Learning from trained garden staff about these many organic vegetables educates the consumer to be better informed about the source of the food produce you can buy on a daily basis. And if you are interested in foods that are better for you such as organic foods, you will be better able to make what you consume and grow for others.
Given the many ways organic vegetables can be eaten, especially among organic tomatoes, here are three delicious recipes that will capture your imagination this season.
Recipe #1 Caprese Salad: with Beefsteak Tomatoes, Mozzarella and Basil
This combination of delights can be prepared in minutes. Merely cut and layer the tomatoes, moz and Basil. ingredients in raw form or pan fry with salt and pepper and Extra Virgin Olive Oil.
Recipe #2 Tomato and Watermelon Gazpacho Soup
This is a thirst quenching summer soup from Spain. By adding watermelon to tomato juice with a touch of Sherry wine vinegar, you will create a wonderful new flavor. Combine 2 tbs of sweet summer watermelon with 2 lbs of locally harvested golden or red tomatoes, cored, chopped and pureed. Add 1 tbsp red wine vinegar with sea salt and ground pepper. Add one diced celery stalk and chill for 2 hours.Yum!

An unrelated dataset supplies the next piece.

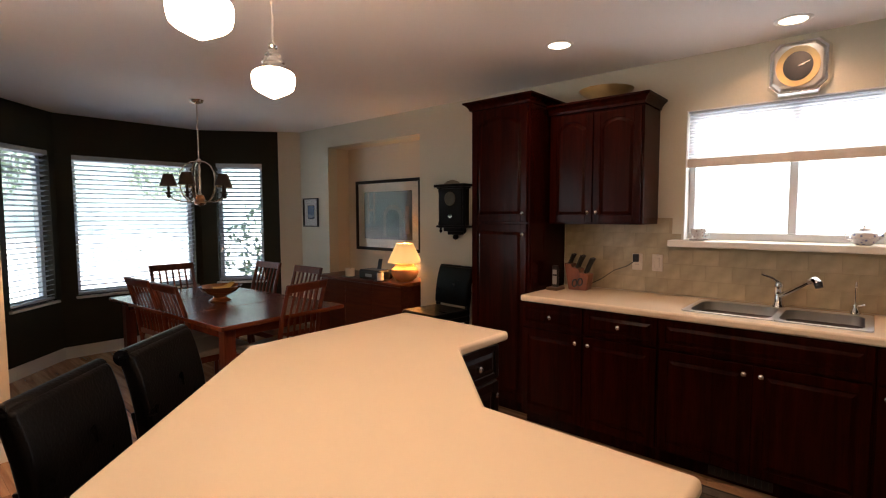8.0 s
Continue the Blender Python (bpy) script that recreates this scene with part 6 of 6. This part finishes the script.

Recipe #3 Roasted Red, Plum Tomatoes
These delights are fun to make and and far less expensive to use for cooking when you make them yourself. Begin with 5 lbs. of plum tomatoes. Expect to be able to dry about 24 halves. Heat your oven no more than 180-200 degrees leaving oven slightly ajar with a wine cork for about 2-3 hours. Check them after one hour and every 30 minutes thereafter. Make a pie with them; Snacking is nice, too.